Além disso, o escritor nos leva a refletir sobre a devastação ambiental ocasionada pelos direitos concedidos à empresa: “- E essa porcaria da Lumber é a pior de todas. Ela é quem manda os homens brigar contra as árvores” (SASSI, 1982, p.121).

 Existiam distintas vertentes de entendimento da Guerra do Contestado. Alguns, por exemplo, seguiam os preceitos do monge São João Maria, cuja principal premonição afirma que “[…] havia de chegar o tempo do homem brigar com o pinheiro, e do pinheiro brigar com o homem” (SASSI, 1982, p.121).

Outros direcionam a culpa precisamente ao principal responsável pela conjuntura hostil:

- Foram eles que começaram a guerra, esses estrangeiros de merda, derrubando as nossas árvores. Não tem mais pinheiro, nem pra remédio. Vai ficar tudo que nem um deserto. Não vai mais ter pinhão pra gente comer no inverno. Os filhos da gente vão passar fome. Foi essa desgraçada dessa Lumber que começou a guerra dos pinheiros contra os homens... bem como São João Maria disse. Dantes eles não se guerreavam. Se a gente queria uma casa, derrubava uma árvore. Uma só! Não fazia mal. As outras ficavam de pé, mais de miles e miles. Ninguém morria esmagado pelos pinheiros, ninguém atorava os dedos nas serras. Agora... é mesmo uma guerra. Foi essa companhia estrangeira que começou (SASSI, 1982, p.122).

E foi assim que, na narrativa de Guido Sassi, o conflito se iniciou, tendo, também, como estopim, a premissa, defendida pelo monge, de que o movimento republicano em voga no Brasil era “coisa do diabo”, ao passo que a manutenção da Monarquia, e de todos os tradicionalismos, lhes garantiria uma terra santa:

Isso foi ao meio-dia. Ao anoitecer, um bando de jagunços ateou fogo nas serrarias da Lumber. Praticado o ato, muitos fanáticos, amedrontados, correram para os redutos, temerosos de uma represália. A maioria ficou, embevecida, olhando o fogaréu que se levantava para o céu.
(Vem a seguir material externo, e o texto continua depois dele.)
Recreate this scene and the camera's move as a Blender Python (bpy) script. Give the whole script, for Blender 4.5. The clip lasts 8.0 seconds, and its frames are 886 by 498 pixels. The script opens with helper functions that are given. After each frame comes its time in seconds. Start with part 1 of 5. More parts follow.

Daquela vez a árvore fora vingada (SASSI, 1982, p.122).

Porém, a luta era desigual, pois, enquanto os soldados republicanos recebiam armamento bélico, os “fanáticos” tinham, além de objetos rudimentares para sua defesa, a crença de que cada um da “Geração do deserto” teria seu pedaço de terra e, caso morto em combate, ressuscitaria.

O escritor é perspicaz ao abordar ambos os lados envolvidos na batalha, isto é, os pelados (caboclos), e os peludos (soldados do governo), e ao evidenciar que, muito embora os primeiros tenham sido massacrados e desumanamente derrotados, não houve vencedores se pensarmos que o desmatamento e a desapropriação fazem palpitar a miséria e o retrocesso mais de um século após o conflito. Por isso, o nome da obra já preconiza, isto é, uma “geração do deserto”, que pode ser entendida no sentido literal, ou seja, os herdeiros de uma terra devastada pela ganância norte-americana, ou a infinita aridez dos que esperam as recompensas prometidas aos descendentes dos que guerrearam.

(SASSI, Guido Wilmar. Geração do Deserto. Fundação Catarinense de Cultura. Editora Movimento, 1982).